In spite of “widespread approval” of last year’s Medicaid expansion in the state, Louisianans largely have an unfavorable and deeply divided view of the Affordable Care Act (ACA), according to The Louisiana Survey 2017’s fifth report released today by the Reilly Center for Media and Public Affairs.

The survey shows that overall 72 percent of Louisiana respondents approve of the state’s expansion of its Medicaid program, while less than 50 percent have a favorable opinion of the ACA, which provided for the expansion.

Nevertheless, in the last three years more Louisianans have signaled they approve of the federal health care law, which has been nicknamed Obamacare.
The health care canvass, the fifth part of a broader scientific telephone survey 1,012 adults conducted by the LSU Reilly Center’s Public Policy Lab more than a month ago, carries a margin of error of 3.1 percentage points.

More than half of the respondents who identified themselves as black or other non-white races - expressed a favorable opinion of the ACA — 77 percent and 54 percent, respectively — compared to 29 percent of white respondents. A little more than half of those who make under $50,000 a year favor the federal ACA coverage some 60 percent of those who earn more than $50,000 have an unfavorable view.

A 40 percentage point gap notwithstanding between Democrats and Republicans on approval of Medicaid expansion, a majority of both parties — 91 percent and 51 percent, respectively — expressed approval.
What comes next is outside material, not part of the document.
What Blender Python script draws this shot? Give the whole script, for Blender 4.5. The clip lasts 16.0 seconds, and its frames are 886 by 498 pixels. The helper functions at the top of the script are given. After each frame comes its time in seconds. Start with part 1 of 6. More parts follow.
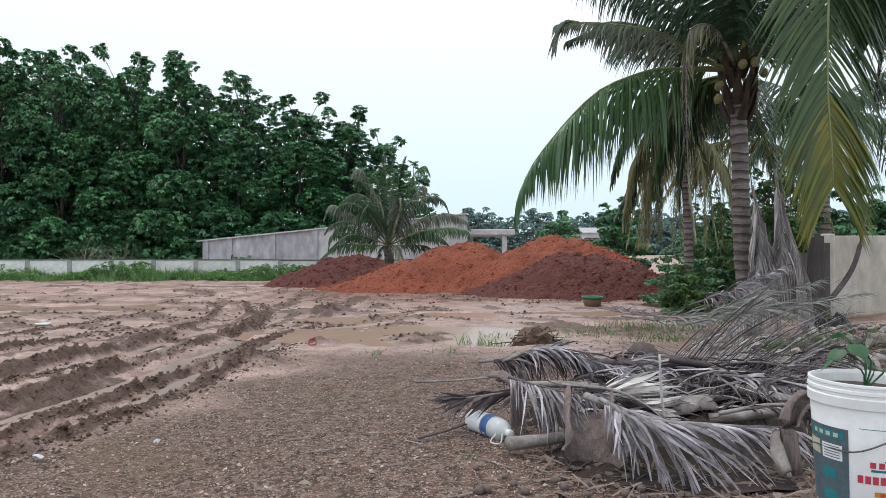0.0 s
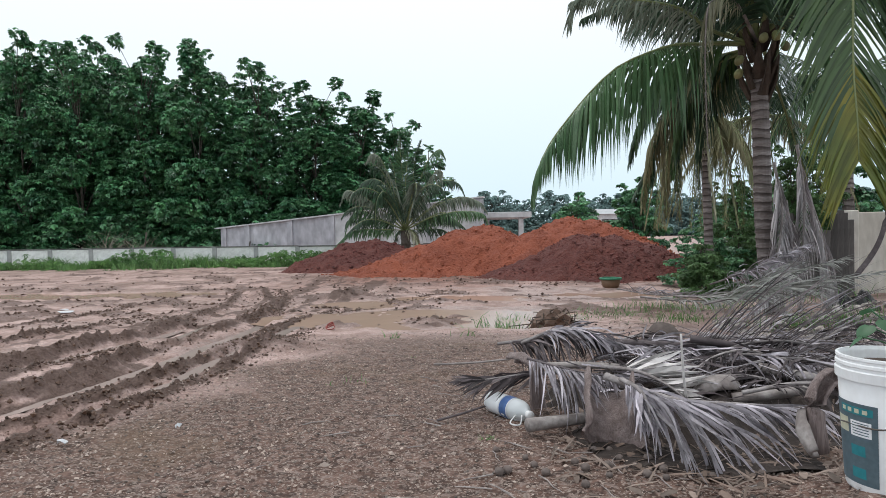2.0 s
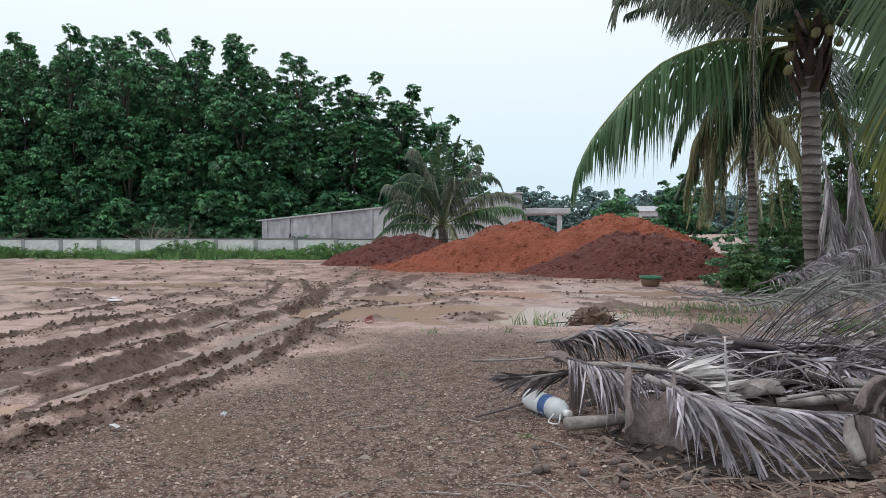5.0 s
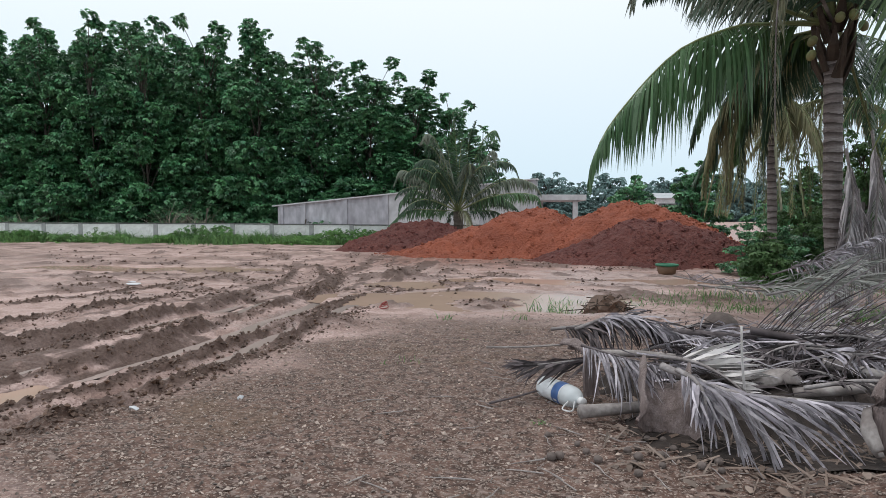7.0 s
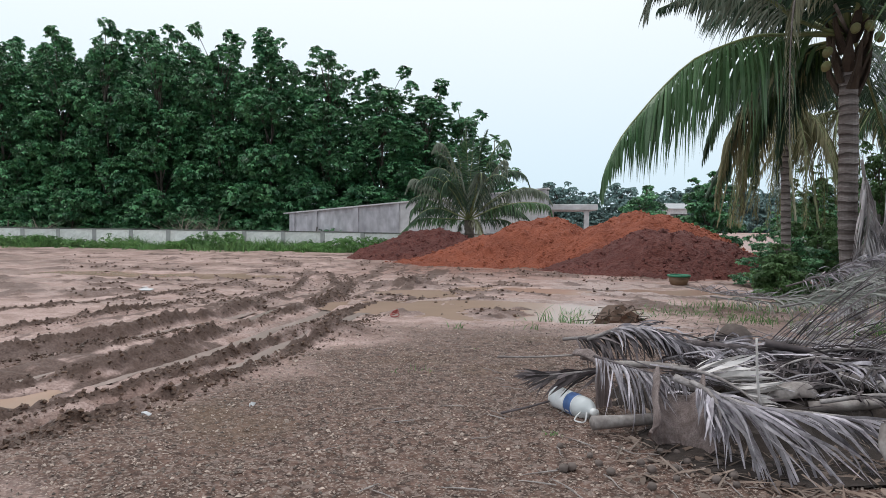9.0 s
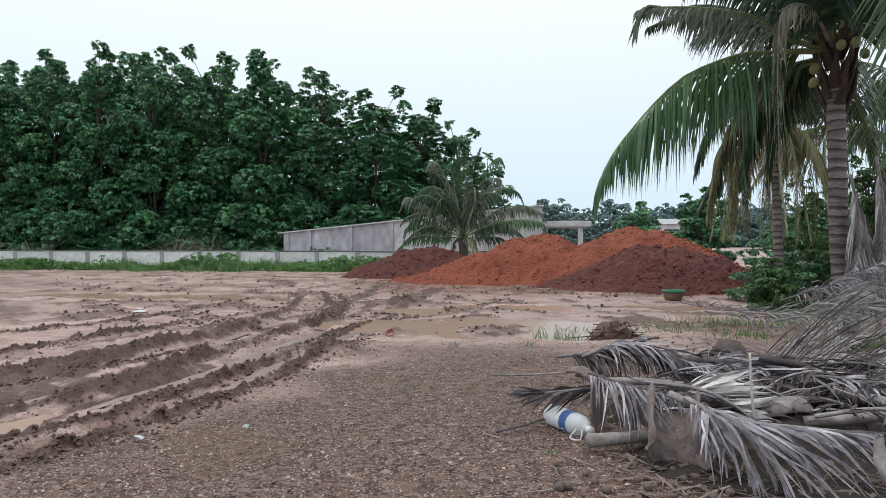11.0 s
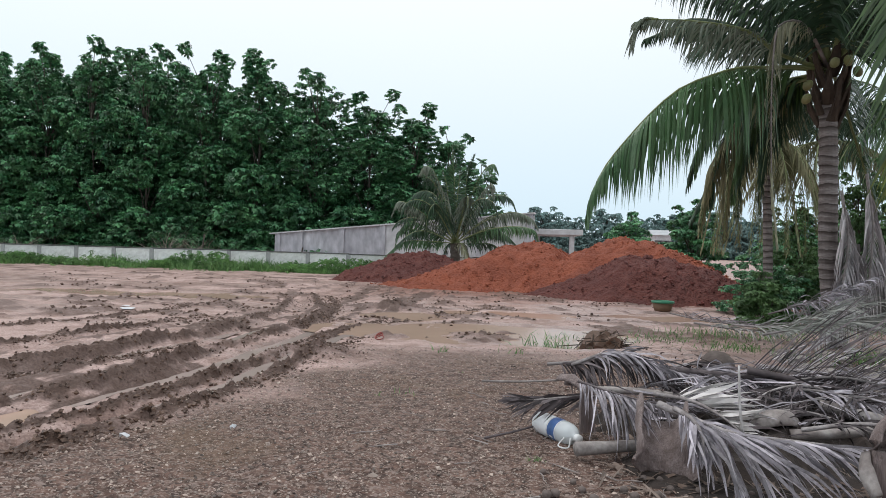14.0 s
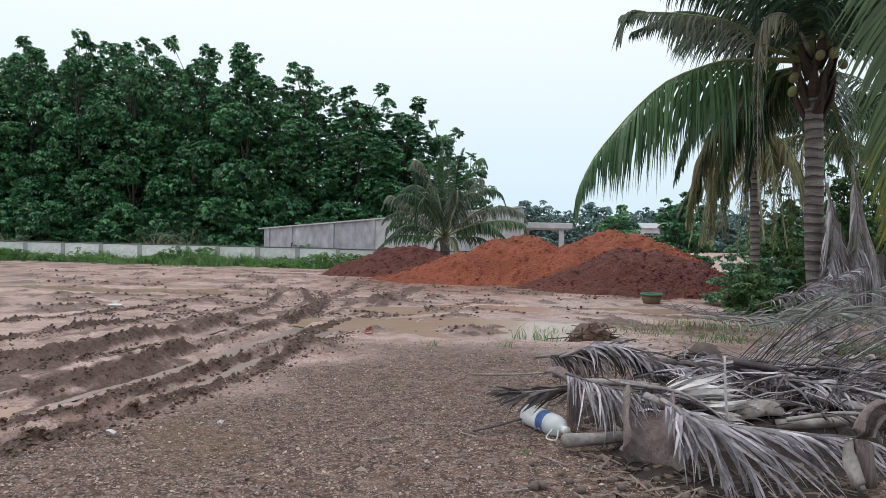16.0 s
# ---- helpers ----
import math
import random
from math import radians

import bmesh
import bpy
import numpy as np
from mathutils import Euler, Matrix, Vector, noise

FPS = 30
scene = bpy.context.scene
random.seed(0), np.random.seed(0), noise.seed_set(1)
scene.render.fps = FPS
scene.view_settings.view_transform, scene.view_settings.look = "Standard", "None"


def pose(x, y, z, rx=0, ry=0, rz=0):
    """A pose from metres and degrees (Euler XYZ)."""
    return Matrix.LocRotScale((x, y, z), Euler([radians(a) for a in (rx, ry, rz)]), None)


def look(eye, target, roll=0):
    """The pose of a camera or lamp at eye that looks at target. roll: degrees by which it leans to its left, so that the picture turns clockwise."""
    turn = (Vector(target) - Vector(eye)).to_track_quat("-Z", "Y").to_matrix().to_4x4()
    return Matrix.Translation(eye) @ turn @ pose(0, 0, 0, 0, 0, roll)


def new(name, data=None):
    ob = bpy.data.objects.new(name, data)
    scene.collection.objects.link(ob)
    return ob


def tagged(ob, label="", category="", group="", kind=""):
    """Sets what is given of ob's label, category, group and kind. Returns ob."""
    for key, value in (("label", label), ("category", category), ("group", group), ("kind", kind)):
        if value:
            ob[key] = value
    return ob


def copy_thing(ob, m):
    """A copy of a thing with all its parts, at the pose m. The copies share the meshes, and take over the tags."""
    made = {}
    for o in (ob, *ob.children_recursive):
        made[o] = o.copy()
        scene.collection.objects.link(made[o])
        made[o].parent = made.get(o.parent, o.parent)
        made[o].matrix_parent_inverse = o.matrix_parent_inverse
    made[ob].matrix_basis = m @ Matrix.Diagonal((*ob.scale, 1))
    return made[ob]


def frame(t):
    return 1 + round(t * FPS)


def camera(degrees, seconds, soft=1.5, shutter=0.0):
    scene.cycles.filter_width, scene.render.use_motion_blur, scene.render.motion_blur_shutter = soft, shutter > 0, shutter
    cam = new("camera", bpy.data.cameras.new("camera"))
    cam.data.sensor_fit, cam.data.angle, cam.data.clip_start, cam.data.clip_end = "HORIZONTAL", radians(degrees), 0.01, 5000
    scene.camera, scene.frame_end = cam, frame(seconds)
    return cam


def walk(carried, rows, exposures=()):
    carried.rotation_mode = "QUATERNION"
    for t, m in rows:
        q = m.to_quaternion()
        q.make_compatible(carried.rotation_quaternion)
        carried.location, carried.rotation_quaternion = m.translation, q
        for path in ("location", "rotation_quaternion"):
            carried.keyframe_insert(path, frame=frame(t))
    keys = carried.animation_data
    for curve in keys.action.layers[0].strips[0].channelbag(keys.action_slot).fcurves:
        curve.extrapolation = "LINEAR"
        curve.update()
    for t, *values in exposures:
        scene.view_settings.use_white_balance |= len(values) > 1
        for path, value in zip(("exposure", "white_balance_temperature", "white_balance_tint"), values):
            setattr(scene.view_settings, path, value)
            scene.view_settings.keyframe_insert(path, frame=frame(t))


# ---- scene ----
cam = camera(67.8, 16.0, soft=0.8)

# seconds, place in metres, pitch, roll and yaw in degrees
ROWS = [
    (0, 0.000, -0.000, 1.000, -0.001, -0.000, 0.000),
    (0.5, -0.014, 0.010, 1.001, -0.360, -0.269, 1.496),
    (1, -0.025, 0.002, 1.002, 0.510, -1.895, 2.128),
    (1.5, -0.007, 0.028, 0.990, -0.532, -0.169, 1.681),
    (2, -0.000, 0.033, 0.986, -1.377, 0.890, 1.433),
    (2.5, -0.008, 0.013, 0.996, -0.363, 0.317, 2.039),
    (3, -0.026, -0.002, 1.006, 0.326, -0.069, 2.811),
    (3.5, -0.036, -0.013, 1.010, 1.595, -0.495, 3.815),
    (4, -0.034, -0.006, 1.007, 0.949, -0.939, 4.253),
    (4.5, -0.021, 0.011, 1.000, -0.683, -0.224, 4.206),
    (7, -0.022, 0.010, 1.004, -3.018, -0.226, 5.966),
    (7.5, -0.007, 0.006, 1.009, -2.817, -0.472, 4.866),
    (8, -0.014, -0.001, 1.014, -1.861, -0.831, 5.422),
    (8.5, -0.031, -0.002, 1.009, -1.401, -0.956, 6.612),
    (9, -0.035, 0.010, 1.005, -2.283, -0.691, 6.880),
    (9.5, -0.033, 0.009, 1.009, -1.780, -0.318, 6.764),
    (12, -0.024, -0.004, 1.010, -0.643, -0.035, 6.377),
    (12.5, -0.029, -0.006, 1.010, -0.748, -0.145, 6.406),
    (13, -0.027, 0.001, 1.011, -0.632, -0.576, 5.838),
    (13.5, -0.021, -0.001, 1.009, -0.384, -0.748, 5.460),
    (14, -0.036, 0.002, 1.007, -0.274, -1.628, 5.664),
    (14.5, -0.035, 0.004, 1.010, -0.926, -1.835, 5.906),
    (15, -0.016, 0.007, 1.006, -1.159, -0.574, 4.932),
    (15.5, -0.013, 0.016, 1.003, -1.549, -0.423, 4.791),
    (16, -0.021, 0.007, 1.004, -0.755, -1.271, 4.813),
]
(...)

However, the Affordable Care Act itself provided the starkest divide between those who identified themselves Republican or Democrat. Some three in four Democrats had a favorable opinion of the ACA while fewer than one in 10 Republicans liked it, a 68 percent spread.

The survey also tested public opinion of the ACA based on how it was defined for survey respondents, illustrating that mention of the fact that the ACA allowed for Medicaid expansion did little to change opinions of the overall law.

The Louisiana Survey also gauged public opinion regarding the ACA in 2014. Comparison shows an increase in favorable opinions.

The overall portion of respondents who expressed an unfavorable opinion of the ACA decreased between 2014 and 2017 by 18 percentage points. Favorable opinions of the ACA among Democrats increased by 31 percentage points, but there was little change among Republicans with unfavorable opinions of the law, which remained above 70 percent both years.